[kobe81]

Hello,

I have to simulate a complex domain with both laminar and turbulent regions and have been suggested to use the gamma-theta turbulence model.
In order to understand its behavior I have conducted studies on simpler geometries before going to the real problem. In circular pipe flows the model has provided great results when compared to both analytical solutions for laminar flows and PIV experiments for turbulent ones, with mesh requirements of y+<1.

I have then tried to simulate a sudden contraction (5:1 diameter), to check the quality of the solution when the laminar and turbulent flows happened in the same domain, but I couldn't get the "right results". I have modelled two long tubes before and after the contraction to be able to compare the velocity profiles fully developed.
When the contraction has laminar-laminar or turbulent-turbulent reynolds it works well, but the results after the contraction are always wrong for laminar-turbulent flows (it seems like the turbulent side is still treated as laminar flow --> Vmax = 2Vave for example). The results before the contraction are fine.

So I tried to simulate the flow over a flat plate and compare the friction coefficient results to the ones showed in section 4.1.10 of the CFX manual, and once again my results are wrong.
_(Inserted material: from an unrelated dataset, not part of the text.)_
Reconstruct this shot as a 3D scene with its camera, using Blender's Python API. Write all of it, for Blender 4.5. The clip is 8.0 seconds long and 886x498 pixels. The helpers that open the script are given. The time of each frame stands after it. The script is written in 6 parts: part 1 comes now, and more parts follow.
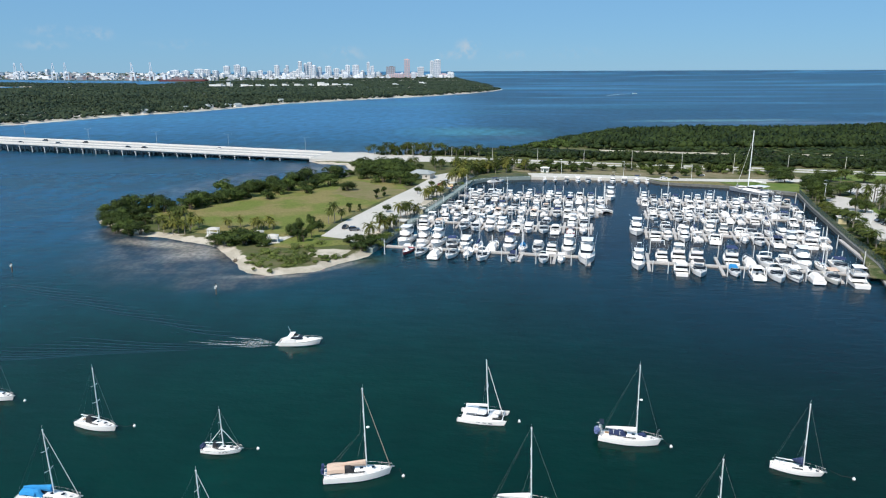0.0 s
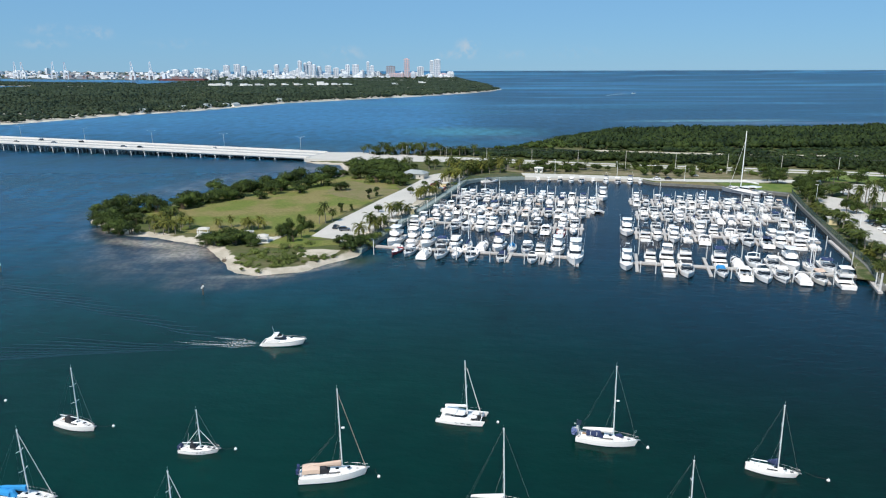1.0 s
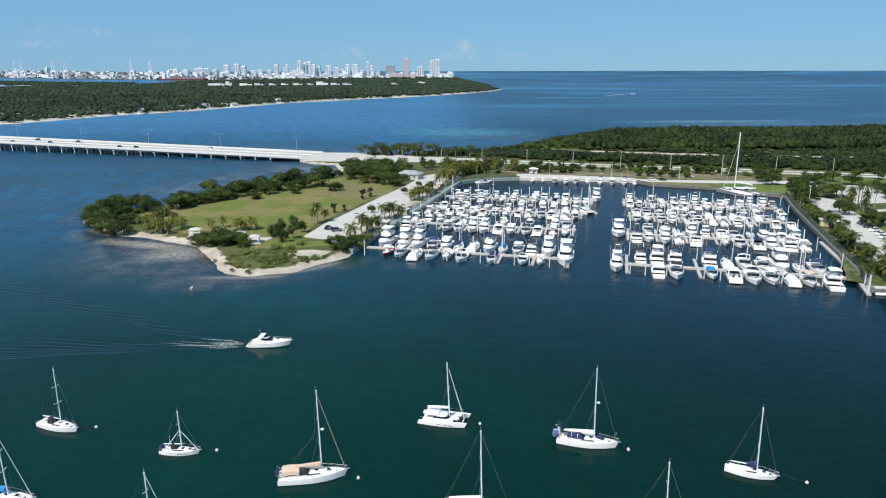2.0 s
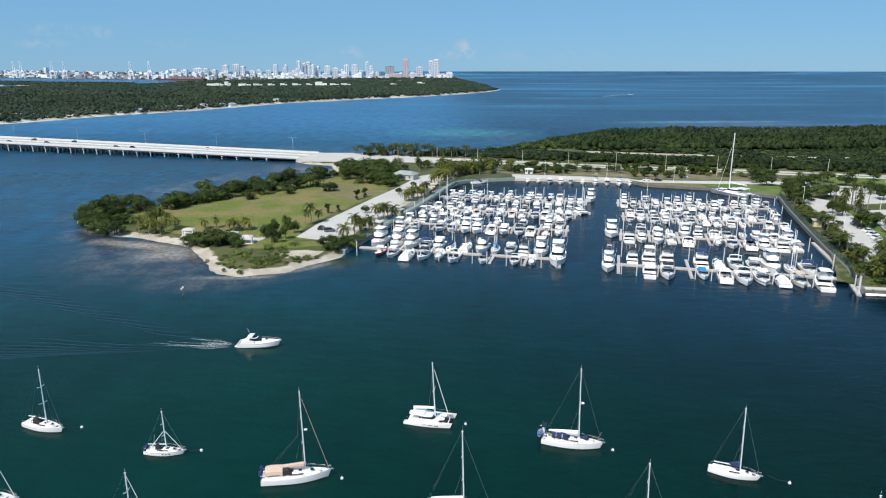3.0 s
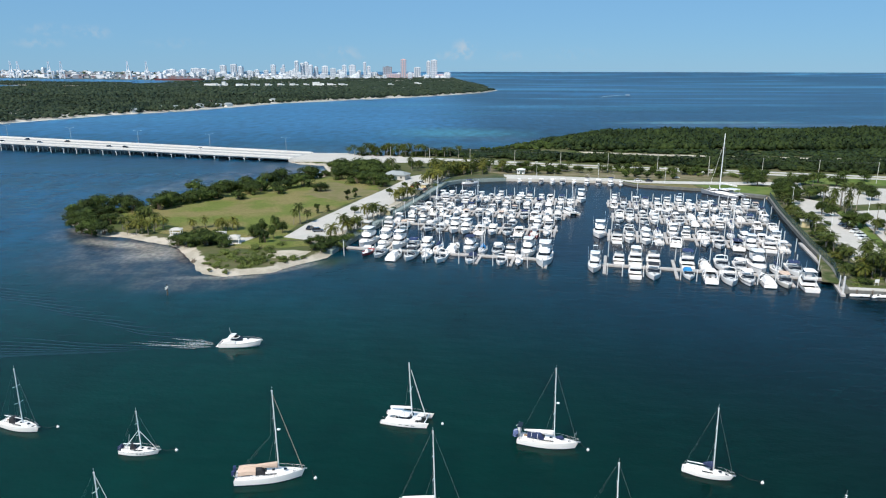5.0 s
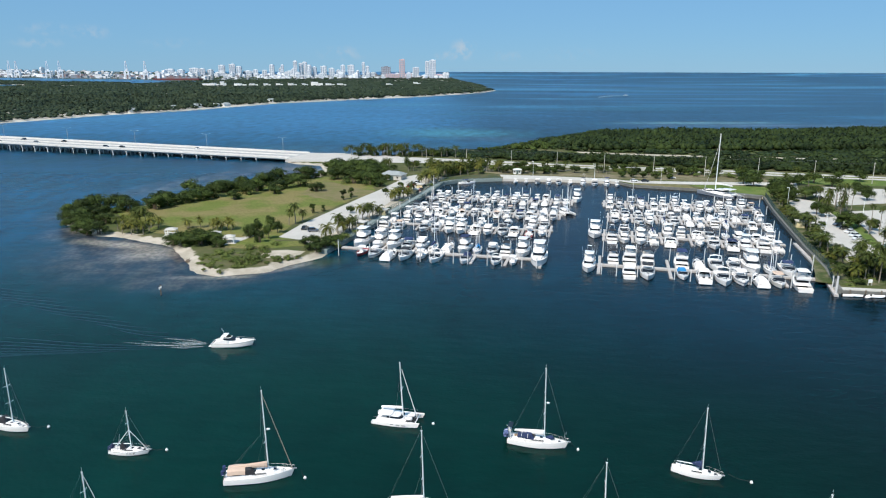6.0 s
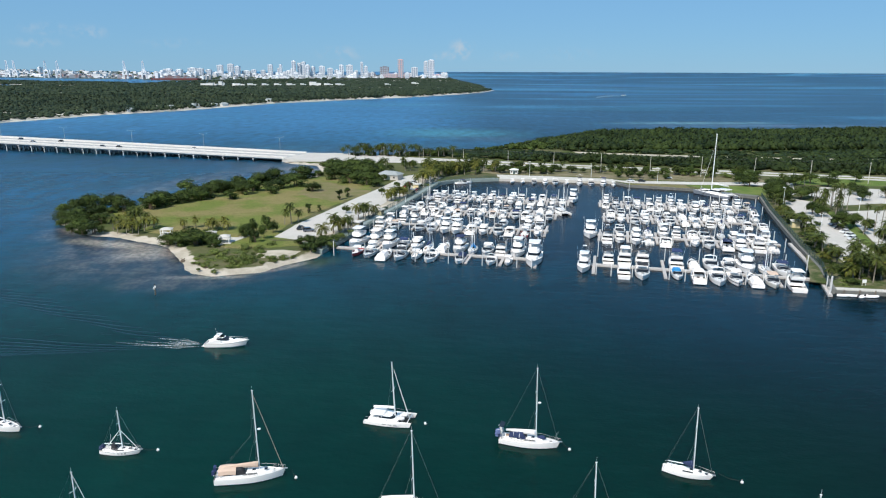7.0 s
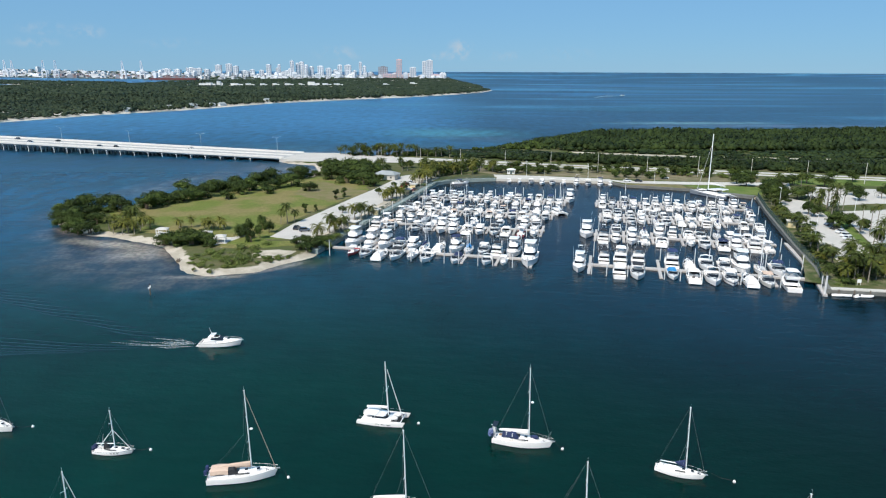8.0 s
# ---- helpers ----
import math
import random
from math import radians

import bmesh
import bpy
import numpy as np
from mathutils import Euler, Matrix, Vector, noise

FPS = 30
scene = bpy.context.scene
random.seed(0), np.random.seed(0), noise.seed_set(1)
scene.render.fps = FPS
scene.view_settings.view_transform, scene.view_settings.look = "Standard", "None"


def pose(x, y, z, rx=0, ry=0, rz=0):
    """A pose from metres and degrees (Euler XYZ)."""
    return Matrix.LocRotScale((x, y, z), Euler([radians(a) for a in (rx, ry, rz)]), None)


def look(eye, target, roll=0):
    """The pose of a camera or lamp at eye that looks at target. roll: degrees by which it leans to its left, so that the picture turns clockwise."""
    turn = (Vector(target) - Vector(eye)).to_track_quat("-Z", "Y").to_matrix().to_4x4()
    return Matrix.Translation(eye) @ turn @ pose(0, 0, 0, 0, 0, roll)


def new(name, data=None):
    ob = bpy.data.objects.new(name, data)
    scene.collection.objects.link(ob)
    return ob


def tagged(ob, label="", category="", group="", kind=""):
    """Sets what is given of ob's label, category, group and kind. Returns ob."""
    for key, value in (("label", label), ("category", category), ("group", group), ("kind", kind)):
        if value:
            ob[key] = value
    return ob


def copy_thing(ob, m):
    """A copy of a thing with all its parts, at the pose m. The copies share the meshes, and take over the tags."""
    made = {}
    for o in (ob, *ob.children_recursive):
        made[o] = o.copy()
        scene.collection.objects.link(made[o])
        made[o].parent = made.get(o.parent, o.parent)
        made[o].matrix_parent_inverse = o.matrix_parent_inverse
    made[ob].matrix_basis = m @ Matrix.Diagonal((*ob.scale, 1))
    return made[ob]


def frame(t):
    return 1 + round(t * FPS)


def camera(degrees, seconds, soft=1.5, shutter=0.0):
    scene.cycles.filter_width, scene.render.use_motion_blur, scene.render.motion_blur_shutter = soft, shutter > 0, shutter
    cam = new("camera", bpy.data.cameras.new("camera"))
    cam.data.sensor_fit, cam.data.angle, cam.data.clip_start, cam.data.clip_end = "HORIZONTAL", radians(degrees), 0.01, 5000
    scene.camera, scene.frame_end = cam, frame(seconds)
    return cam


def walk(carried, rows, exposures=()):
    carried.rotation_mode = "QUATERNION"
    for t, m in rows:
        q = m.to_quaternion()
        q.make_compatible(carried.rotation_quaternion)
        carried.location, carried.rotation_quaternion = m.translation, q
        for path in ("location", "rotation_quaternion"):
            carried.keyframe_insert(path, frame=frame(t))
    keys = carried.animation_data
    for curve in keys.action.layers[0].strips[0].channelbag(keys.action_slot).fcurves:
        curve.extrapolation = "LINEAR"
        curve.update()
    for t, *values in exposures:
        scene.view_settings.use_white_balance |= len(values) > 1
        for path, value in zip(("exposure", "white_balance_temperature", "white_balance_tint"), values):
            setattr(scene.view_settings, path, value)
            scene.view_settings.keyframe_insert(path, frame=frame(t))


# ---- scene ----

def heading(x, y, z, yaw, pitch, roll):
    """A camera pose from its place, its turn to the left, its tilt up and its lean."""
    return pose(x, y, z, 0, 0, yaw) @ pose(0, 0, 0, 90 + pitch) @ pose(0, 0, 0, 0, 0, roll)


cam = camera(66.0, 8.0, soft=1.1)
walk(cam, [
    (0.0, heading(0.00, 0.00, 62.00, -0.000, -14.787, -0.262)),
    (0.5, heading(2.02, -0.05, 62.11, 0.005, -14.806, -0.225)),
    (1.0, heading(3.86, -0.12, 62.26, 0.017, -14.820, -0.185)),
    (1.5, heading(5.57, -0.18, 62.48, 0.032, -14.823, -0.140)),
    (3.0, heading(9.57, -0.33, 62.66, -0.019, -14.792, -0.043)),
    (3.5, heading(10.67, -0.36, 62.66, -0.047, -14.786, -0.021)),
    (4.0, heading(11.68, -0.37, 62.64, -0.079, -14.776, 0.003)),
    (4.5, heading(12.61, -0.37, 62.59, -0.120, -14.767, 0.025)),
    (6.0, heading(14.89, -0.49, 62.58, -0.272, -14.755, 0.105)),
    (6.5, heading(15.51, -0.52, 62.59, -0.327, -14.755, 0.128)),
    (7.0, heading(16.09, -0.51, 62.57, -0.386, -14.754, 0.149)),
    (7.5, heading(16.60, -0.51, 62.55, -0.444, -14.753, 0.166)),
    (8.0, heading(17.07, -0.51, 62.51, -0.501, -14.752, 0.180)),
])

# world and sun: afternoon sun from the left and slightly behind the camera
SUN_ELEVATION, SUN_AZIMUTH = 50.0, 215.0
world = bpy.data.worlds.new("sky")
scene.world = world
world.use_nodes = True
wn = world.node_tree.nodes
sky = wn.new("ShaderNodeTexSky")
sky.sky_type = "NISHITA"
sky.sun_disc = False
sky.sun_elevation, sky.sun_rotation = radians(SUN_ELEVATION), radians(SUN_AZIMUTH)
sky.altitude, sky.air_density, sky.dust_density, sky.ozone_density = 60, 1.0, 0.0, 4.0
tint = wn.new("ShaderNodeMix")
tint.data_type, tint.blend_type = "RGBA", "MULTIPLY"
tint.inputs[0].default_value, tint.inputs[7].default_value = 1.0, (0.55, 0.84, 1.20, 1)
world.node_tree.links.new(sky.outputs[0], tint.inputs[6])
even = wn.new("ShaderNodeMix")
even.data_type = "RGBA"
even.inputs[0].default_value, even.inputs[7].default_value = 0.70, (2.55, 5.35, 8.35, 1)
world.node_tree.links.new(tint.outputs[2], even.inputs[6])
world.node_tree.links.new(even.outputs[2], wn["Background"].inputs[0])
wn["Background"].inputs[1].default_value = 0.085
sun = new("sun", bpy.data.lights.new("sun", "SUN"))
sun.data.energy, sun.data.angle, sun.data.color = 5.0, radians(0.53), (1.0, 0.95, 0.87)
az = radians(SUN_AZIMUTH)
sun_way = Vector((math.sin(az) * math.cos(radians(SUN_ELEVATION)), math.cos(az) * math.cos(radians(SUN_ELEVATION)), math.sin(radians(SUN_ELEVATION))))
sun.matrix_world = look(sun_way * 400, (0, 0, 0))
scene.view_settings.exposure = 0.0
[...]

The image attached shows some of the results I obtained for the plate with different mesh conditions, but all with y+ = 0,05.

I haven't changed any constants on the gamma-theta model, does anyone know if its "standard formulation" has any limitations for this kind of simulation I am doing?

Thank you very much!

[ghorrocks]

The gamma theta turbulence transition model is not a general turbulence transition model. It has been empirically tuned to work well on airfoils and turbomachinery blades. Any use outside that type of model is at your own risk.

So it does not surprise me that it does not handle a sudden contraction pipe flow to well. This is quite different to the airfoil condition so the model is probably not very appropriate.

I would think you should be able to get pretty good results on turbulence transition on flat plate however. This would be very sensitive to free stream turbulence conditions, the exact value of roughness on the plate and many other factors. Are you sure you have these issues correctly modelled?

[danishrehman]

Hello Kobe81,

I am also trying to simulate transitional flow in pipes. Have you got any success with contraction at the inlet?

- When you say, it is providing excellent results if only pipe geometry is considered, which mesh are you considering? Structured or unstrutured?

- I have tried it with y+<1 structured grid, however it does not seem to give correct results (experimental data) of pressure loss in the pipe.

- I have also come across a numerical study "Breakdown of Laminar pipeflow into transitional intermittency and subsequent attainment of fully developed intermittent or Turbulent flow " Numerical Heat Transfer, Part B: Fundamentals. In this study author modifies gamma theta model coefficients in order to adopt the model to internal transitional flows. And results are quite good bridge between Poisuelle's law in laminar regime and Blausius equation in turbulent regime.

- Although I have modified the constants, its still not the same as of experimental data.